The Value to the Breed
Any registered German Shepherd that has earned a Schutzhund degree has demonstrated sufficient ability as a working dog to qualify for breed evaluation. The breed evaluation is a very detailed examination of the dog’s structure, temperament and pedigree and requires both a certification of good hip joints and sufficient performance on an endurance test (the AD). Dogs that do well in the breed evaluation receive a Koerklasse I or Koerklasse II. This is a recommendation and evaluation by a trained and recognized expert Judge as the worthiness of the dog for breeding. Dogs rated Koerklasse II are “suitable for breeding” and dogs rated Koerklasse I are “recommended for breeding”. By thus screening dogs in order to select the suitable specimens for breeding, Schutzhund helps to maintain the quality of the breed at a very high level. Thus, there is a very high level of assurance that puppies born to Schutzhund dams and sired by Schutzhund dogs are more likely to be of reliable temperament, high intelligence, steady nerves, extreme endurance, great strength, and sound structures.

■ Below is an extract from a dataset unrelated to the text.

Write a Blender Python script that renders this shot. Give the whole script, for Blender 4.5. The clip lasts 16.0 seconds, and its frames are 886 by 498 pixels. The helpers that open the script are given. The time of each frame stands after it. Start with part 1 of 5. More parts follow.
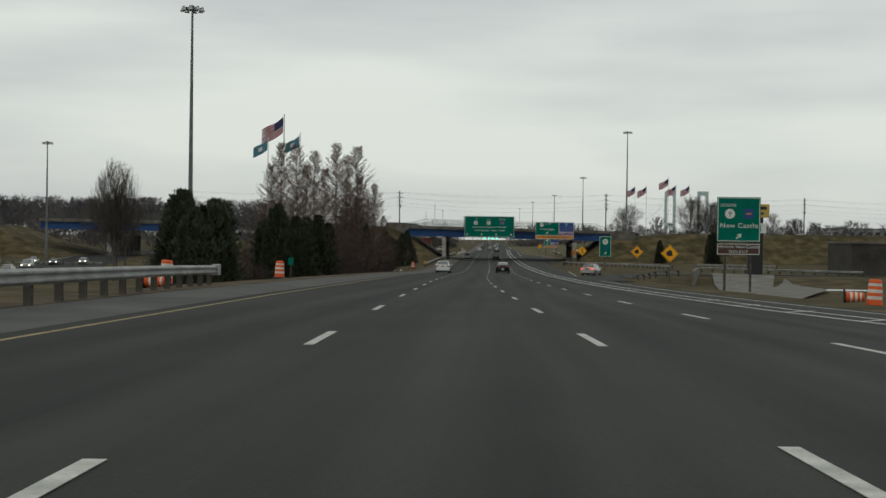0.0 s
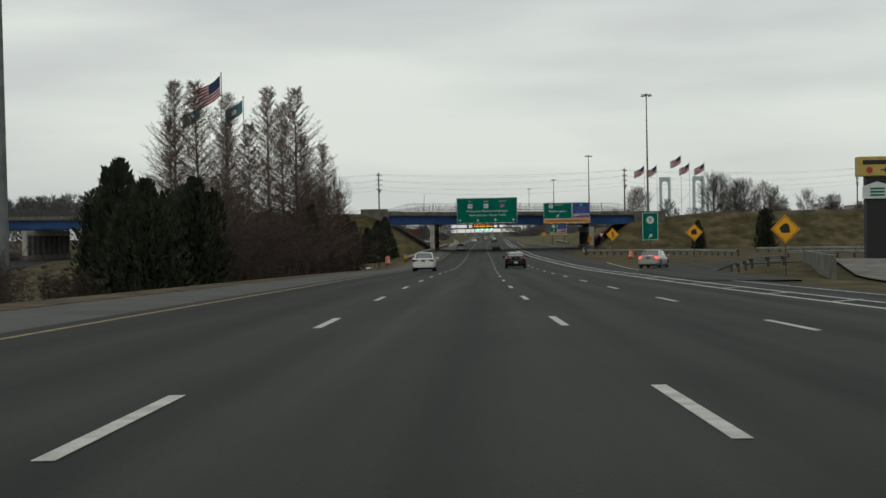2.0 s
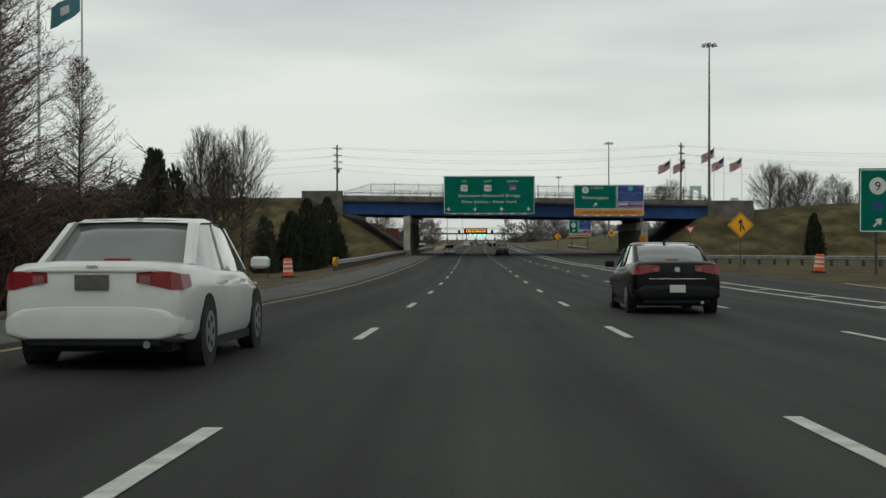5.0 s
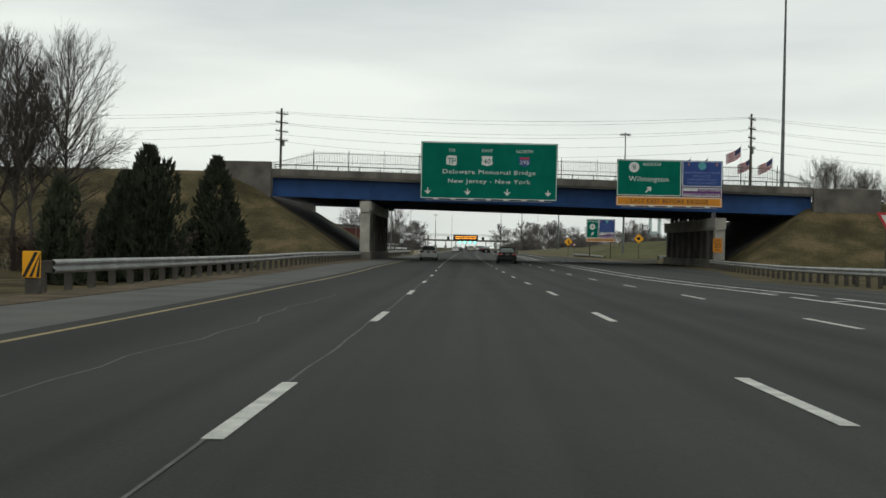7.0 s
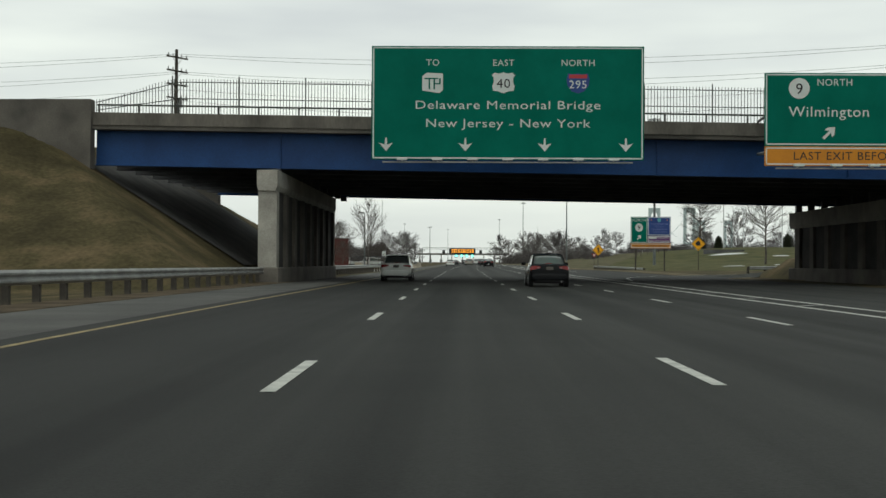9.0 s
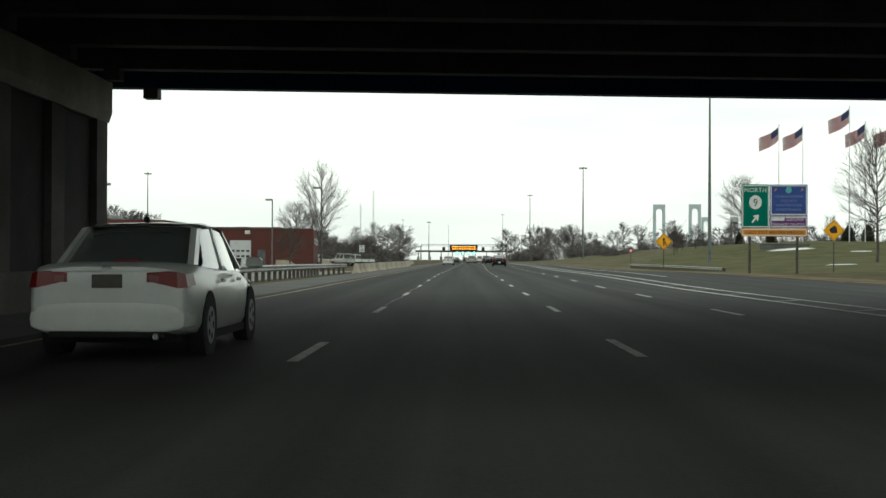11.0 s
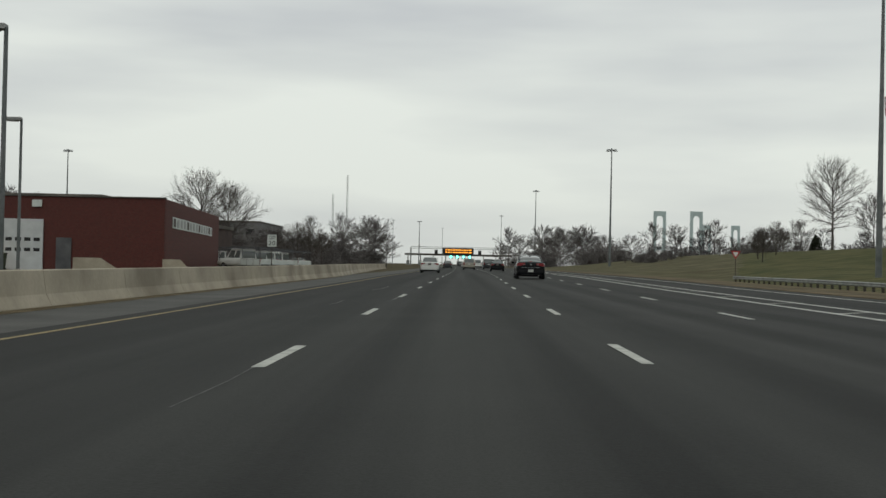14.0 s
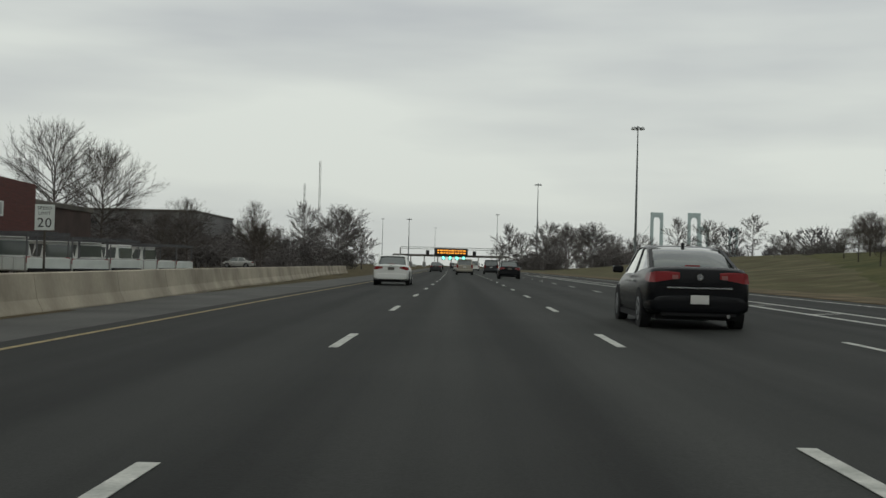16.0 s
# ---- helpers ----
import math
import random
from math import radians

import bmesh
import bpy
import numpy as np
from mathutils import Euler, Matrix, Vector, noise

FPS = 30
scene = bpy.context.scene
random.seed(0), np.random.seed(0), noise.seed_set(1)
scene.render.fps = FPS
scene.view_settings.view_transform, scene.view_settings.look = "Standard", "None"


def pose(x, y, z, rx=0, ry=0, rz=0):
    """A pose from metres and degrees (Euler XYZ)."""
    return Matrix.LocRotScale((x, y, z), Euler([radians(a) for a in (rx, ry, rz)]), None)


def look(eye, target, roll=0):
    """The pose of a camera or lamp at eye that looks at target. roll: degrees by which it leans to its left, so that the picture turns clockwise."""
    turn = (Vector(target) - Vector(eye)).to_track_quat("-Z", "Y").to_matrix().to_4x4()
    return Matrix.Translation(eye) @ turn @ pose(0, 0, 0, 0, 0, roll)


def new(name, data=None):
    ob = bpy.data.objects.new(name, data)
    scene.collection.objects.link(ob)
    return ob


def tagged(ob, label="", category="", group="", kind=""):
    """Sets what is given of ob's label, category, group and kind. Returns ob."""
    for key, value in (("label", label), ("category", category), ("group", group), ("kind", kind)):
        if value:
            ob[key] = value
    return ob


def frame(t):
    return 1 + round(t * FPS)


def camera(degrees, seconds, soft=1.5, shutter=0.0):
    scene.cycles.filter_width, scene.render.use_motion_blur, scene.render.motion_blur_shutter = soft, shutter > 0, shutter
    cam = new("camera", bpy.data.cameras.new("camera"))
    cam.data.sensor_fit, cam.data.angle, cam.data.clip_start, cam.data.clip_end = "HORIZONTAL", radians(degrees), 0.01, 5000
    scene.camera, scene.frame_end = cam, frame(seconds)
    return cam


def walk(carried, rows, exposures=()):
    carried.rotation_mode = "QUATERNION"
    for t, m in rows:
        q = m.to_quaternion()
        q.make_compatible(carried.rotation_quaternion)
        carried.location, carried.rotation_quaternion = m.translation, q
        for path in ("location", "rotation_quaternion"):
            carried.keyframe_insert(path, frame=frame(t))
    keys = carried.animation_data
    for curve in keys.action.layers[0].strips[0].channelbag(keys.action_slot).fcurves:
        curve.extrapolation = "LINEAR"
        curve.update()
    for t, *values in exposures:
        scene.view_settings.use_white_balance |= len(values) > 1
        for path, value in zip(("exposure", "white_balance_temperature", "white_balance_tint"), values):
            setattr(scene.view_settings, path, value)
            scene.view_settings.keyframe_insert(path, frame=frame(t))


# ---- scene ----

Do Dogs Enjoy Schutzhund Training?
If trained in the right manner, dogs enjoy working, as anyone who attends a Schutzhund competition can see. The joy of the dogs in working with their handlers is evident.
For thousands of years, dogs have adapted to serve humans in a mutually beneficial relationship. While dogs could move quickly, hunt prey, and protect flocks and their owner, the humans could provide food, shelter from the most severe elements, and protection from larger predators, besides tending to the dog’s injuries. A dog’s reason for being is to serve humans.
Schutzhund training helps develop the dog’s natural instincts to a high level. Self-confident dogs, doing work for which they are well trained, are happy dogs. Wagging tails, sounds of excitement, and strong pulling on a leash all show an observer at a Schutzhund trial how much fulfillment dogs find in this work.